Today is a bit anti-climactic. I woke up exhausted and just not feeling "well". I checked my blood sugar and it was 3.0, which is very low. I'm going to get all my bloodwork done next week to make sure my diabetes meds are still at the right level for me now that I am not eating any sugar or wheat (both sugar-rising foods). I know if I change the meds I have to commit to this way of eating otherwise my blood sugar and diabetes symptoms will worsen again.
I meant today's post to be lighthearted and celebratory but I am just not feeling that today :( I think that's all the more reason to stick with mostly Whole30-compliant eating.
I know stress is a huge factor in how our digestive systems work so I am doing my best to keep eating healthy and to exercise every day to minimize the downsides of stress.
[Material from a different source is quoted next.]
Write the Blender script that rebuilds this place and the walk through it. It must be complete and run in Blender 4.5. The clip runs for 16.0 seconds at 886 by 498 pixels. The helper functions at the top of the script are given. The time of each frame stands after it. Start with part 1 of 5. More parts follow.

I feel like today the full emotional weight of the last 6 months culminated and crashed down on me. I keep thinking I'm coping, but today, I clearly couldn't. Already not feeling well and then this avalanche of emotions made for a really bad day.
But..tomorrow is another day, right?
Breakfast: whey protein powder, water, coconut milk (last of the reg coconut milk - its way too rich for my taste), spinach
Lunch: I had another shake and some cantaloupe that was already cut up in the fridge and some leftover green bean salad - I just couldn't face cooking a meal.
Dinner: green bean salad; grilled chicken; mashed sweet potato with clarified butter
Day 30 done. Not a great note to end the challenge on - life goes on.